#22 ‘Some Like It Hot’
Cross-Dressing, Cat-Calling, and the Cult of Male ‘Charm’
Some Like It Hot (1959) is Billy Wilder’s fizzy, fast-talking farce in which two men dress as women to escape the mob, infiltrate an all-female band, sexually harass Marilyn Monroe, and somehow walk away as heroes. It’s regularly voted one of the greatest comedies of all time by people who confuse gendered humiliation with progress and think putting Tony Curtis in heels is a brave act of political theater.
Let’s break it down: Joe (Curtis) and Jerry (Jack Lemmon), two musicians on the run after witnessing a gangland murder, don wigs and falsies and become Josephine and Daphne. Their goal? Survival. But almost immediately, their survival turns into sport—sneaking into women's hotel rooms, groping instruments (and women), and ogling every curve that jiggles past them. It’s Tootsie meets Rear Window, only with saxophones and a bottomless pit of male entitlement.
Marilyn Monroe plays Sugar Kane, the band’s singer and ukulele-playing dreamgirl, who drips vulnerability from every pore while being groped, kissed, and lied to with exhausting regularity. She’s luminous, tragic, and funny—and utterly disrespected by every character in the film, especially the ones the audience is supposed to root for. Joe, in particular, is repulsive: he impersonates a millionaire with a fake accent to seduce her, gaslights her into thinking she’s in love, and the film frames it all as a grand romantic gesture.
Sugar, of course, has no agency. She’s a damaged party girl looking for security, and the movie’s solution is to hand her over to a compulsive liar in drag. Hilarious.
Jerry’s storyline is played for laughs—he’s the one who “accidentally” gets wooed by a rich old man and starts enjoying the perks of female objectification. Isn’t it funny? A man realizing what women go through and still being the butt of the joke? Gender commentary? Barely. The film skirts any meaningful reflection in favor of pratfalls and punchlines, all while perpetuating the idea that men pretending to be women is inherently comedic, titillating, and transgressive—without ever examining why.

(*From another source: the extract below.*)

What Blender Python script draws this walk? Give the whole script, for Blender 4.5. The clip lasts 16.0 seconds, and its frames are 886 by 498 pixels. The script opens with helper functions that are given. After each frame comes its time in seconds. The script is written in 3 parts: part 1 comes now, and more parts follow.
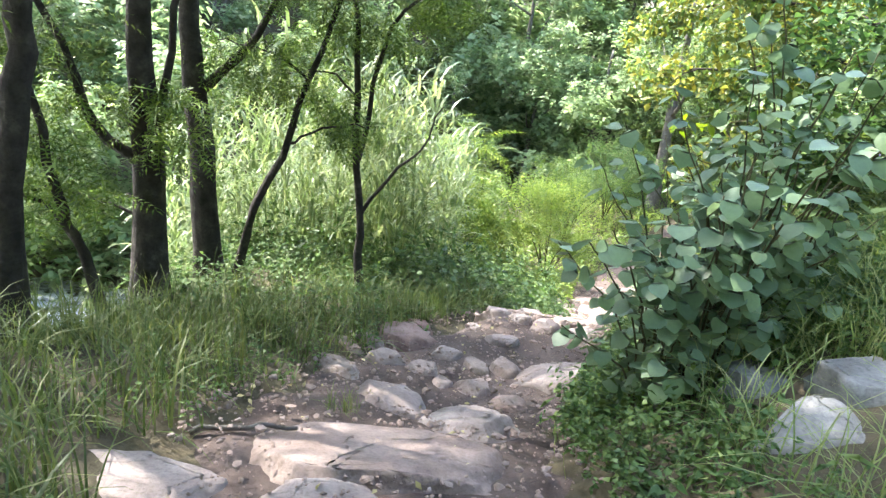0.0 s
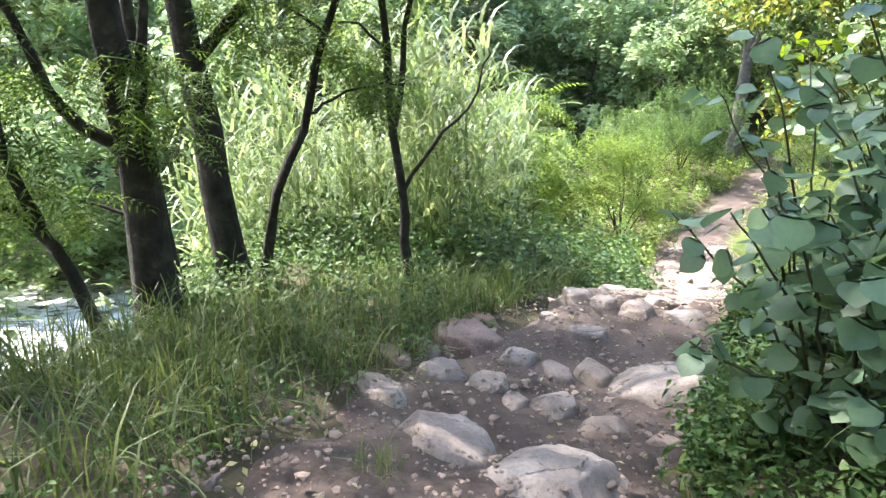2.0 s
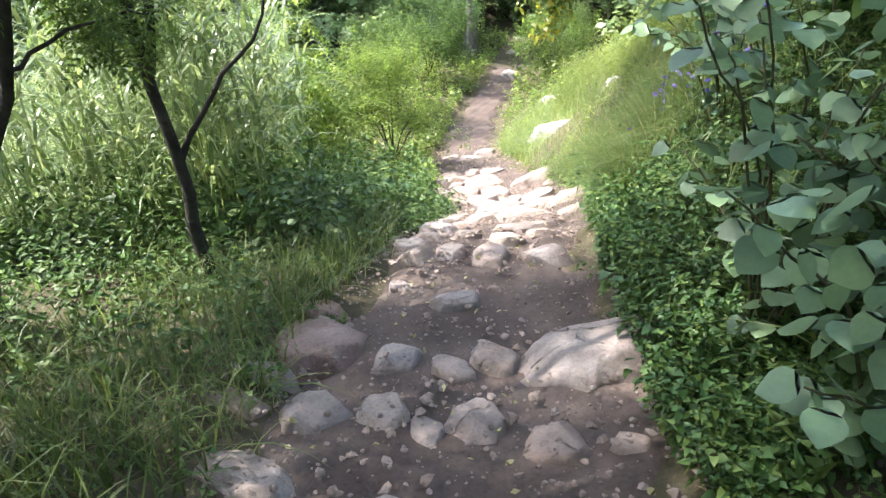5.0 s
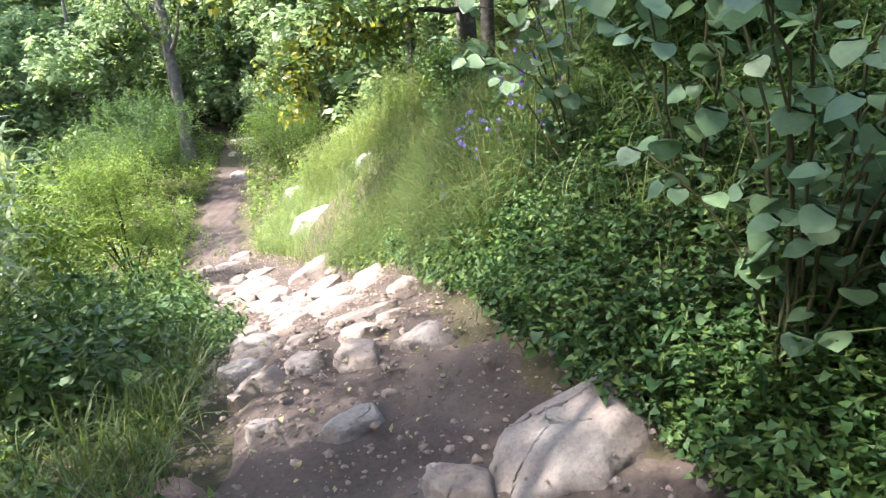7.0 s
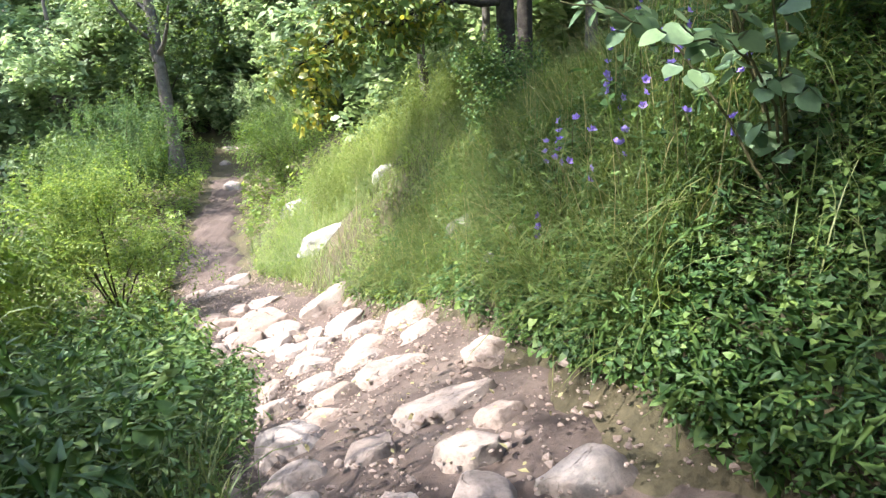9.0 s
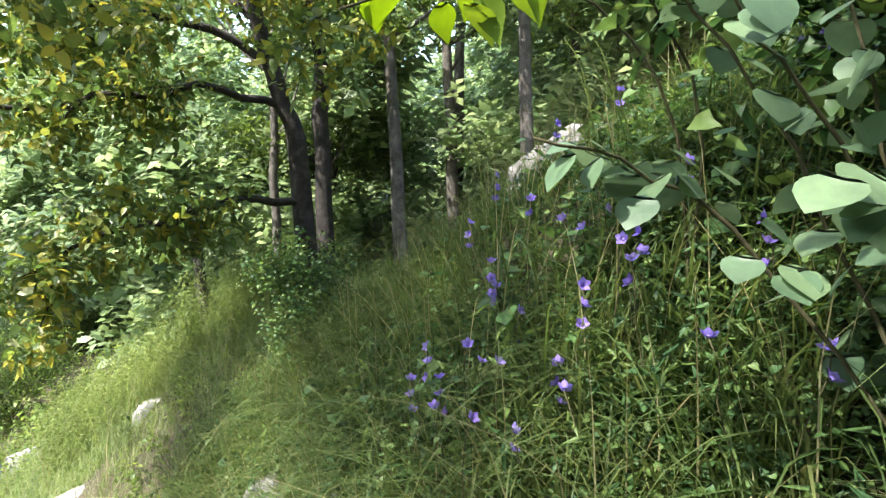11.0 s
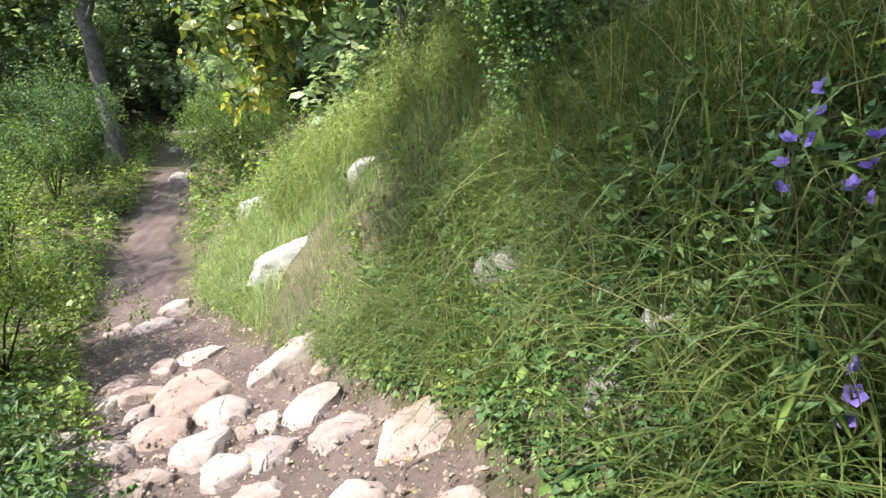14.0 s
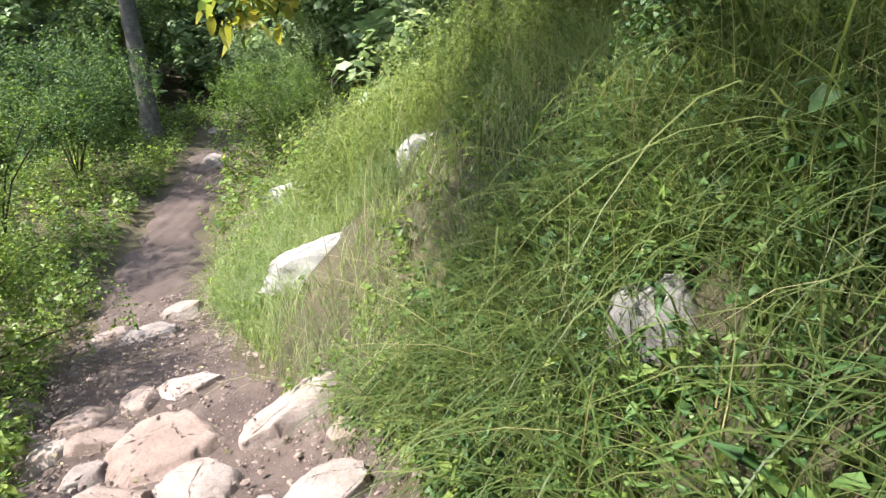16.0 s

And let’s not forget the final line, “Nobody’s perfect,” offered after the big reveal that Daphne is a dude. It’s supposed to be a progressive mic-drop—a love-conquers-all shrug at gender expectations. But it reads more like: “We’ve lied to everyone, sexually manipulated our way into romance, and now we’re asking for applause.” Cool.
Yes, the dialogue sparkles. Yes, Monroe is electric. And yes, Wilder knew how to orchestrate chaos with surgical precision. But that doesn’t excuse the fact that this is a film where women are background noise, femininity is a costume, and manipulation is passed off as charm.
2.5 out of 5 sax solos
(One for Monroe. One for Lemmon’s comic timing. Half a star for that final line, which flirts with progress but ends up in drag.)